Deal with Mother’s Day by Celebrating Other Women
Eventually, I managed to come to terms with the holiday. Whether I liked it or not, every year I was going to be bombarded with it and I needed to have a healthier relationship with it if I didn’t want it sending me to bed crying every time. So, I started celebrating other women in my life — women like my Aunt, my Godmother, even my old P.E. teacher from high school. My old boss from the local pizza restaurant…any woman who had stepped in and somehow influenced my life — these were the women I sent cards to, the ones I reminisced over and bought gifts for. These were the women who, to me, embodied what a real mother would be, and even though some of them didn’t have any children of their own, to me they were exactly the people Mother’s Day was created to celebrate.

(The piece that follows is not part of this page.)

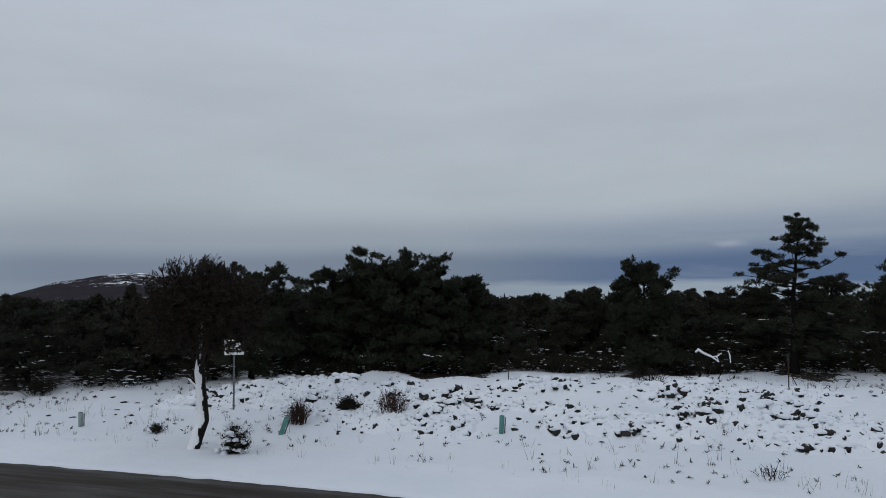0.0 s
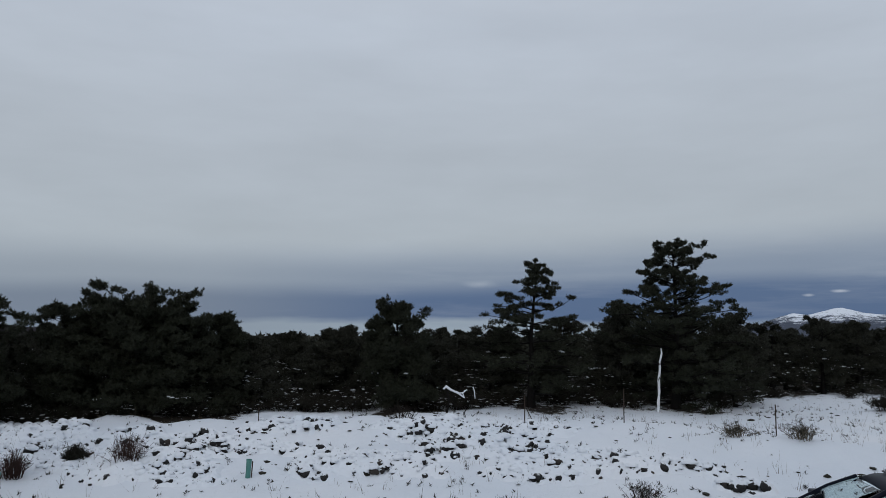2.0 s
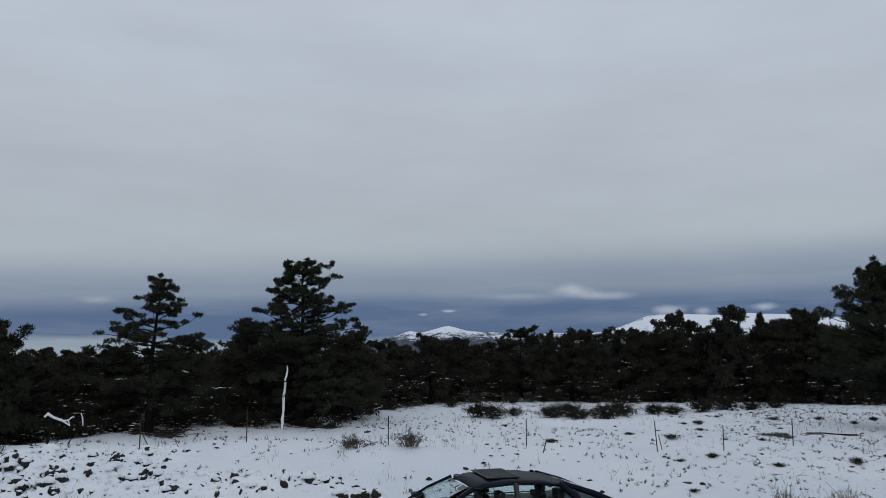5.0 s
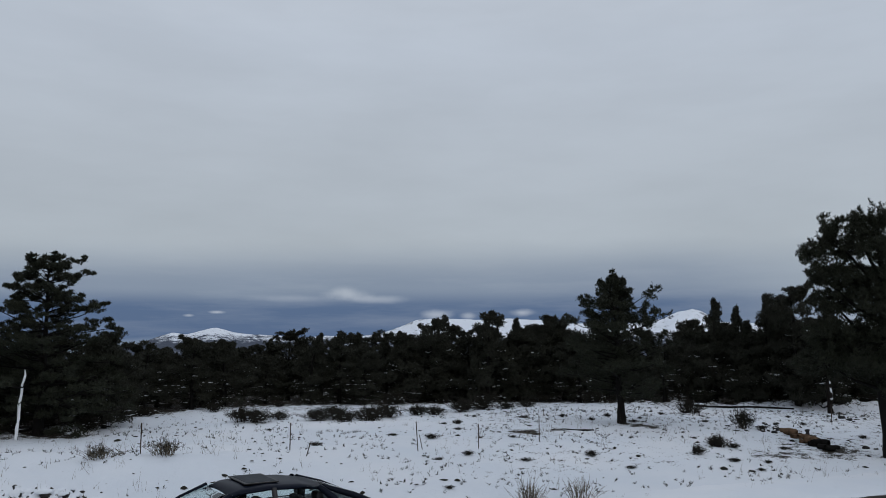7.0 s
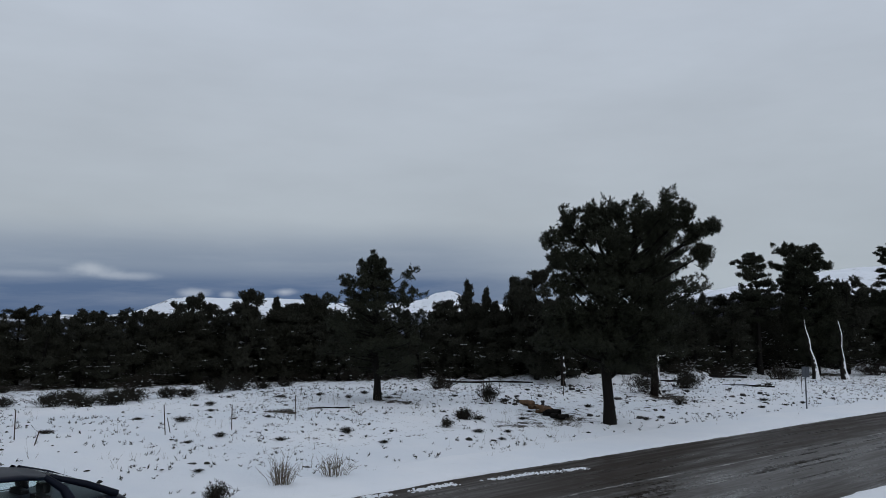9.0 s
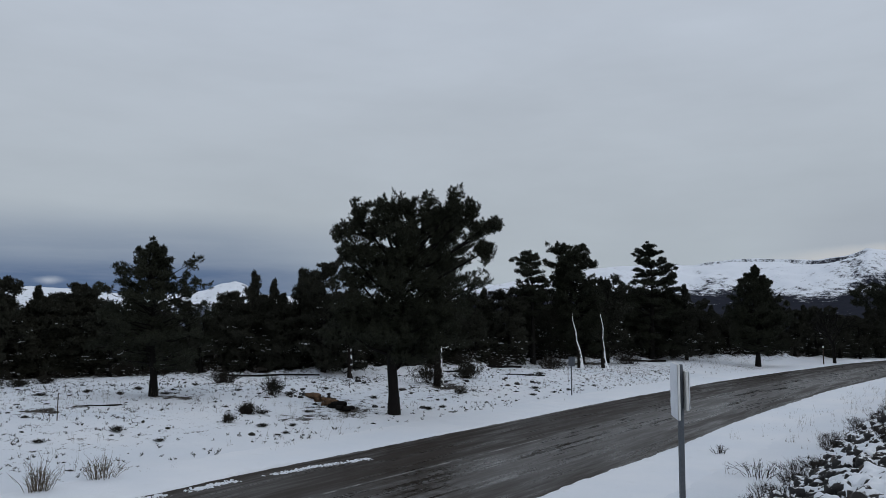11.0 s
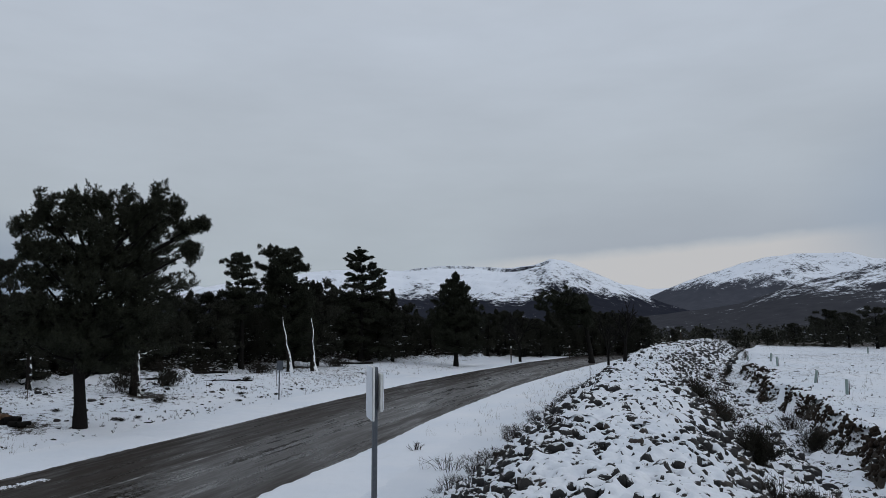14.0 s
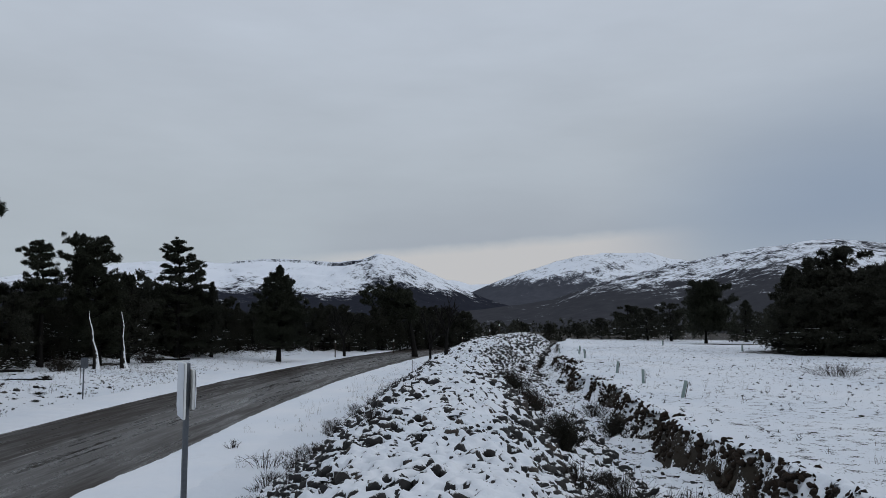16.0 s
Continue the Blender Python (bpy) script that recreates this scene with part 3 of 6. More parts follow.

Mother’s Day and Direct Sales
Just as with every other business out there, direct sales often hold their own Mother’s Day specials and discounts, most of the time some collection of limited edition items. Given my history with the holiday, I was never a big promoter of the Mother’s Day wraps available at Jamberry (although last year I did purchase a couple of sheets for myself).
Running a small business, either as a freelancer, a parenting coach, or as a direct sales consultant, forces you to put your own feelings about Mother’s Day behind you. Like I said before, people love their mothers even when you don’t. And they want to spend money buying the perfect gifts to celebrate those mothers. So no matter how I feel about Mother’s Day, refusing to sell or talk about the special edition wraps that Jamberry has to offer is just not a good option.
Try Changing the Meaning of the Holiday
The last time I tried to reach out to my mother was when I found out I was pregnant with my own daughter. I didn’t do anything elaborate, just mailed out a card with a copy of the ultrasound, the announcement, and my address and phone number. Unsurprisingly, I never received anything back from her. I had hoped it would be like in the movies — where the grandchild finally softens the heart and brings the grandparents to their senses to make amends. It didn’t happen that way. And two months after my baby girl was born, I was facing Mother’s Day for the first time on this side of that line.
I took some time to reflect on all the things I’d learned and all the things I wasn’t. On the type of mother I wanted my children to have — the type of relationship I wanted us to have. And it was through this reflection that I was able to, once and for all, wrench this holiday away from my mother and grandmother and assign it to myself. I don’t celebrate the generations of women before me — I celebrate me. The holiday is now, finally, about me and the woman — the mother — I am.